2021-04-13 by W.M.
Europe could be seeing the decline of its gig economy. And new rules could mean higher prices
A food delivery courier places a bag of food into the back of his bicycle as he prepares to deliver an order from Deliveroo in London.
Simon Dawson | Bloomberg via Getty Images
In its stock market debut, British food delivery firm Deliveroo saw its share price tank around 30% as questions materialized over workers’ rights for its riders.
In the days running up to the listing, the company revised its share price as some investors opted to avoid the IPO over these concerns.
Deliveroo is just one example of a wider “gig economy” that is coming under increasing scrutiny. In recent weeks, the industry has been rocked by a slew of court rulings and regulatory moves around Europe that could ultimately upend the business model.
Uber’s loss in the U.K. Supreme Court last month forced the company to reclassify 70,000 of its British drivers as workers, giving them a minimum wage, paid vacation time and pension plans as a result.
In Spain, legislators have introduced a raft of measures that would recategorize gig workers as employees with formal contracts and benefits.
All the while, the European Commission, the EU’s executive arm, is thrashing out plans for some kind of regional reform on gig economy workers, their status and their rights.
James Farrar of the App Drivers and Couriers Union, which took the case against Uber in the U.K., said there has been some “early triumphalism” but that this is only the beginning of a turning tide in gig economy worker rights.
“We’re still reaching for the bottom rung here and we’re not there yet,” he told CNBC.
“I think what was really significant about the Supreme Court ruling is it opened up space for other claims across the gig economy to succeed.”
Preparing for change
Other companies are preparing for change in some form, whether instigated by regulation or on their own volition in advance.
Just Eat Takeaway, Europe’s biggest online food delivery firm, is moving its Just Eat delivery riders to employment contracts. Prior to the companies’ merger, the riders of the original firm called Takeaway.com were on such contracts.
“As part of this model, couriers are entitled to an hourly salary, they are paid above minimum wage, provided with employment insurance and social security, in line with local legislation,” a spokesperson said, adding that couriers are provided with equipment like bikes.
In the case of Spain, operators in the market like Glovo are waiting to see how exactly the legislation will pan out and how to respond.

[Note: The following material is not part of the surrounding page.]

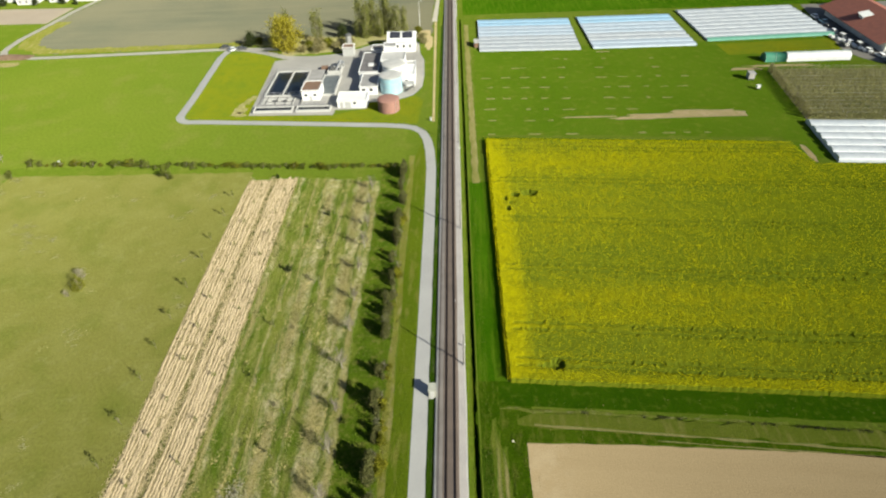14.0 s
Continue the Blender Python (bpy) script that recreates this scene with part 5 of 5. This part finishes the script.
    for i in range(6):
        part("tread", Buf().box(i * 0.6, 0, 0.4 * i, i * 0.6 + 0.6, 1.6, 0.4 * i + 0.1), M["dark_metal"], stairs)
    part("platform", Buf().box(0, 1.8, 2.3, 3.6, 4.6, 2.45), M["metal"], stairs)
    for x, y in ((0.1, 2.0), (3.4, 2.0), (0.1, 4.4), (3.4, 4.4)):
        part("leg", Buf().box(x, y, 0, x + 0.12, y + 0.12, 2.3), M["dark_metal"], stairs)
    g = gable_house("works_hall", "white hall with solar panels on its pale roof", -25.8, 388.9, -14.6, 397.7, 4.6, 6.9, "white_wall", "white_wall", "x",
                    ((1.0, 2.0, 0.9, 1.0), (3.4, 2.0, 0.9, 1.0), (6.0, 2.0, 0.9, 1.0), (8.6, 2.0, 0.9, 1.0)), "building")
    s = (6.9 - 4.6) / 4.4
    for x0 in (0.7, 5.8):
        b = Buf()
        y0, y1 = 1.2, 4.1
        b.add([(x0, y0, 4.6 + y0 * s + 0.30), (x0 + 4.4, y0, 4.6 + y0 * s + 0.30), (x0 + 4.4, y1, 4.6 + y1 * s + 0.30), (x0, y1, 4.6 + y1 * s + 0.30),
               (x0, y0, 4.6 + y0 * s + 0.36), (x0 + 4.4, y0, 4.6 + y0 * s + 0.36), (x0 + 4.4, y1, 4.6 + y1 * s + 0.36), (x0, y1, 4.6 + y1 * s + 0.36)],
              [(0, 3, 2, 1), (4, 5, 6, 7), (0, 1, 5, 4), (1, 2, 6, 5), (2, 3, 7, 6), (3, 0, 4, 7)])
        part("solar_panel", b, M["panel"], g, "dark solar panel")
    box_building("silo_hut", "small white hut with a dark roof opening", -44.6, 385.8, -40.0, 390.0, 3.4, "grey_wall", "brown_roof", doors=((1.4, 1.2),))
    tank("lime_silo", "slim grey silo beside the hut", -43.2, 394.9, 1.3, 5.5, "metal", "dark_metal", 0.6)
    for x, y, h in ((-13.9, 418.4, 11.5),):
        lamp = tagged(empty("lamp_post", pose(x, y, 0)), "tall white lamp post", "lamp post", "lamp posts by the railway")
        part("pole", Buf().tube((0, 0, -0.1), (0, 0, h), 0.14, 0.08, 8), M["white_paint"], lamp)
        part("arm", Buf().tube((0, 0, h), (0.9, 0, h + 0.2), 0.06, 0.05, 6), M["white_paint"], lamp)
        part("head", Buf().box(0.8, -0.15, h + 0.12, 1.5, 0.15, h + 0.3), M["metal"], lamp)
    patches("worn_earth", [(-11.5, 409.9, 2.6, 6), (-9.3, 399.9, 1.6, 9)], M["sand"], "worn sandy ground beside the railway", 0.036)
    # parked vehicles
    for x, y, r, col in ((-93.4, 395.6, 50, "car_paint"), (-90.0, 396.2, 12, "dark_metal"), (-97.4, 398.4, 5, "dark_metal")):
        vehicle(x, y, r, col)
    post = tagged(empty("marker_post", pose(-6.6, 326.9, 0)), "short white marker post at the bend", "post")
    part("post", Buf().tube((0, 0, -0.1), (0, 0, 1.2), 0.25, 0.25, 8), M["white_paint"], post)


def vehicle(x, y, turn, paint, length=4.3, height=1.5, name="car", label=""):
    root = tagged(empty(name, pose(x, y, 0, 0, 0, turn)), label or ("pale silver car parked on the yard" if paint == "car_paint" else "dark grey car parked on the yard"), "car")
    L, w = length, 1.75
    body = Buf()
    prof = [(-L / 2, 0.35), (L / 2, 0.35), (L / 2, 0.75), (L * 0.28, 0.9), (-L / 2, 0.95)]
    n = len(prof)
    body.v.extend((a, s * w / 2, z) for s in (-1, 1) for a, z in prof)
    body.f.extend([tuple(range(n)), tuple(range(2 * n - 1, n - 1, -1))] + [(i, n + i, n + (i + 1) % n, (i + 1) % n) for i in range(n)])
    part("body", body, M[paint], root)
    cab = Buf()
    cp = [(-L * 0.46, 0.94), (L * 0.26, 0.9), (L * 0.1, height), (-L * 0.38, height)]
    cab.v.extend((a, s * (w / 2 - 0.1), z) for s in (-1, 1) for a, z in cp)
    cab.f.extend([(0, 1, 2, 3), (7, 6, 5, 4)] + [(i, 4 + i, 4 + (i + 1) % 4, (i + 1) % 4) for i in range(4)])
    part("cabin", cab, M["window"], root)
    part("roof", Buf().box(-L * 0.38, -w / 2 + 0.12, height, L * 0.1, w / 2 - 0.12, height + 0.05), M[paint], root)
    for a in (-L * 0.31, L * 0.31):
        for s in (-1, 1):
            part("wheel", Buf().tube((a, s * (w / 2 - 0.2), 0.32), (a, s * (w / 2 + 0.02), 0.32), 0.32, 0.32, 12), M["dark_metal"], root)
    return root


build_works()


# ---- tunnels, fruit rows and farm ----
def poly_tunnel(x0, y0, length, width, h, turn, film, label, group, hoops=9, skirt=None, ends=True):
    """A film tunnel on hoops: cover with thickness, hoops standing proud, end walls."""
    root = tagged(empty("poly_tunnel", pose(x0, y0, 0, 0, 0, turn)), label, "greenhouse tunnel", group)
    n = 10

    def ring(x, grow, r=1.0):
        return [(x, width / 2 - (width / 2 + grow) * math.cos(math.pi * i / n), (h + grow) * max(0.0, math.sin(math.pi * i / n)) ** 0.5 * r) for i in range(n + 1)]
    b = Buf()
    k = n + 1
    rng = np.random.default_rng(int(abs(x0 * 7 + y0 * 13)))
    xs = np.linspace(0, length, 15)
    for x in xs:
        sag = rng.uniform(-0.06, 0.04)
        b.v.extend((a, c, z * (1 + sag / h)) for a, c, z in ring(x, 0.0))
    for j in range(len(xs) - 1):
        b.f.extend((j * k + i, j * k + i + 1, (j + 1) * k + i + 1, (j + 1) * k + i) for i in range(n))
    part("cover", b, M[film], root, "", True)
    if skirt:
        s = Buf()
        m = 5
        for x in (0.0, length):
            s.v.extend(ring(x, 0.06)[:m + 1])
        s.f.extend((i, i + 1, m + 2 + i, m + 1 + i) for i in range(m))
        part("skirt", s, M[skirt], root)
    for i in range(hoops):
        x = length * i / (hoops - 1)
        part("hoop", Buf().bow(ring(x, 0.05), 0.03), M["film_white"], root)
    if ends:
        for x in (0.02, length - 0.02):
            part("end_wall", Buf().add(ring(x, -0.02), [tuple(range(n + 1))]), M["film_end"], root)
    return root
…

Co-founder Sacha Michaud is not a fan of the route that Spanish lawmakers have taken.
“It’s quite a strict regulation, probably the strictest (in Europe) so it’s quite a radical position in the sense that it allows very little flexibility, which is one of the things that we obviously adhere to, and the riders are asking for that as well,” Michaud told CNBC.
Michaud said Glovo will “obviously adapt to the regulation” when it is in effect but said the company is more in favor of a middle ground between worker flexibility and providing benefits and security, all while avoiding the employment tag.
He added that surveys carried out on Glovo’s riders showed that most prefer a flexible model rather than stricter employment. He said this helps many riders who may be working for gig platforms in between their studies or other jobs.
“It should be social rights, yes, and see how we can maintain flexible working conditions under that. It doesn’t necessarily have to be black or white.”
This middle ground harkens to Prop 22 in California, passed last November and backed by Uber and Lyft.
It’s an approach that Uber would like to see replicated in Europe. In February, Chief Executive Dara Khosrowshahi published a paper calling on the European Commission to follow the mixed model, like that of California.
Changes in regulatory status for workers will introduce a raft of new costs. This will be front of mind for smaller start-ups in the space too.
John Ryan of U.K.-based start-up Gigable, which connects restaurants and other businesses with freelancers, said consumers could end up feeling the brunt with price increases.
“But I think people are comfortable enough with increases in pricing if they know it’s going to the drivers or there’s public support for the move but that remains to be seen,” Ryan said.
He added that the flexible model may work for some workers and others will prefer traditional employment.
“We’ll see how hard it is for people to commit to the obligations.”
Contracts and worker status are just one front in this battle, according to the ADCU’s Farrar.
His organization is also pursuing initiatives around driver access to data that companies hold on them and what he calls “algorithmic control.”
“We’re seeing an arms race in worker surveillance in the gig economy and that’s leading to problems,” he said.
The ADCU is supporting two London drivers in a case they are taking in the Netherlands against Indian ride-hailing company Ola. The drivers are seeking access to data held on them by the company, under the EU’s sweeping GDPR rules, that they say has been denied.
Farrar said technology like AI for monitoring a driver’s performance and determining how much work they get is a red flag. The group is also calling for Uber to stop using facial recognition to verify drivers.
The discussion around regulations, including those at an EU level, are focused heavily on employment status, Farrar said, but that the debate will need to get more nuanced on algorithms.
“I think it’s being overlooked everywhere so far but we’ll be raising the topic for sure,” he said.
“Regulators and policymakers are often catching up with this rather than on top of it.”